** START **

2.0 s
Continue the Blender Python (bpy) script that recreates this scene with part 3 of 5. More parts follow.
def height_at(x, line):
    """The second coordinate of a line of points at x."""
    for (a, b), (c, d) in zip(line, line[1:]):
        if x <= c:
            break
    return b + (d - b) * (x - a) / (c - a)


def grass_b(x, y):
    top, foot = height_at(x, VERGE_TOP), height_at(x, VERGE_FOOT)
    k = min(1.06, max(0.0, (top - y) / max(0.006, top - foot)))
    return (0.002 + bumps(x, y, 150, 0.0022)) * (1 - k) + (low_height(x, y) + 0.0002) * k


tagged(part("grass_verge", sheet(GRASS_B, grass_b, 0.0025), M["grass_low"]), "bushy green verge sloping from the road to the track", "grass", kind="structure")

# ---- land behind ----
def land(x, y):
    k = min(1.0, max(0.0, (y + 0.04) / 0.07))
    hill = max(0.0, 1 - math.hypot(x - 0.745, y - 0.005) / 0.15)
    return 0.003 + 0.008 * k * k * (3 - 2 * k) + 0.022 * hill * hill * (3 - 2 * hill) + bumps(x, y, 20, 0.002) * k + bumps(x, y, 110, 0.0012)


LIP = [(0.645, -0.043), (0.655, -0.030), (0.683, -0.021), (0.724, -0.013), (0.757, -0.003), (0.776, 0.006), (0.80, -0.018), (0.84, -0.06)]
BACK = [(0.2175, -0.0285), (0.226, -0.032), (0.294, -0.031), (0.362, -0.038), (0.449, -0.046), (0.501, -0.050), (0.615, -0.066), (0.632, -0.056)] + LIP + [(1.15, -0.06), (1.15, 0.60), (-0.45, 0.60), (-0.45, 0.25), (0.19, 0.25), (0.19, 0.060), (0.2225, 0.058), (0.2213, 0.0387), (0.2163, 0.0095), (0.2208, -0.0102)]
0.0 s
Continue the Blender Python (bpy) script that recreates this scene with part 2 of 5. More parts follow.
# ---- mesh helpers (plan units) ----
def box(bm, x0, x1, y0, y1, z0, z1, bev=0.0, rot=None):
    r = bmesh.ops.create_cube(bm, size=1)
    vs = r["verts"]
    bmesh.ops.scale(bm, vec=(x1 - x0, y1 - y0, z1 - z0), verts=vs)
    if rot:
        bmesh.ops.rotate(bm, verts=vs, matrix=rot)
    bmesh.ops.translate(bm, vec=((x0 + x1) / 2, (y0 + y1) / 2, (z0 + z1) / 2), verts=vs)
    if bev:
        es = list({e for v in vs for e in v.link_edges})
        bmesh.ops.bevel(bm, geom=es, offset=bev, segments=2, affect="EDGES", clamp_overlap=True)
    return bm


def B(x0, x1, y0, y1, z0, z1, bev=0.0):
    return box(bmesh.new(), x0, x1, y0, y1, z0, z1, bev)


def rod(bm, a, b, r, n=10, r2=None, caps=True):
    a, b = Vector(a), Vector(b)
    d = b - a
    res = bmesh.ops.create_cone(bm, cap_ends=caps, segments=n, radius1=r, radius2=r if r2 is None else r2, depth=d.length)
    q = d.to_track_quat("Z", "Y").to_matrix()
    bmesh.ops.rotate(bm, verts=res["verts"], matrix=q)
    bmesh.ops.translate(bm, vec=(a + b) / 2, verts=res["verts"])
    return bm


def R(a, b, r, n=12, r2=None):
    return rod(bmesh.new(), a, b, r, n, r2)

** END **

Exercise task:
Only those lines running from the one containing "2 of 5. More parts follow." through the last line of the data above are to be copied, exactly, with both ends included.

Answer to this problem:
Continue the Blender Python (bpy) script that recreates this scene with part 2 of 5. More parts follow.
# ---- mesh helpers (plan units) ----
def box(bm, x0, x1, y0, y1, z0, z1, bev=0.0, rot=None):
    r = bmesh.ops.create_cube(bm, size=1)
    vs = r["verts"]
    bmesh.ops.scale(bm, vec=(x1 - x0, y1 - y0, z1 - z0), verts=vs)
    if rot:
        bmesh.ops.rotate(bm, verts=vs, matrix=rot)
    bmesh.ops.translate(bm, vec=((x0 + x1) / 2, (y0 + y1) / 2, (z0 + z1) / 2), verts=vs)
    if bev:
        es = list({e for v in vs for e in v.link_edges})
        bmesh.ops.bevel(bm, geom=es, offset=bev, segments=2, affect="EDGES", clamp_overlap=True)
    return bm


def B(x0, x1, y0, y1, z0, z1, bev=0.0):
    return box(bmesh.new(), x0, x1, y0, y1, z0, z1, bev)


def rod(bm, a, b, r, n=10, r2=None, caps=True):
    a, b = Vector(a), Vector(b)
    d = b - a
    res = bmesh.ops.create_cone(bm, cap_ends=caps, segments=n, radius1=r, radius2=r if r2 is None else r2, depth=d.length)
    q = d.to_track_quat("Z", "Y").to_matrix()
    bmesh.ops.rotate(bm, verts=res["verts"], matrix=q)
    bmesh.ops.translate(bm, vec=(a + b) / 2, verts=res["verts"])
    return bm


def R(a, b, r, n=12, r2=None):
    return rod(bmesh.new(), a, b, r, n, r2)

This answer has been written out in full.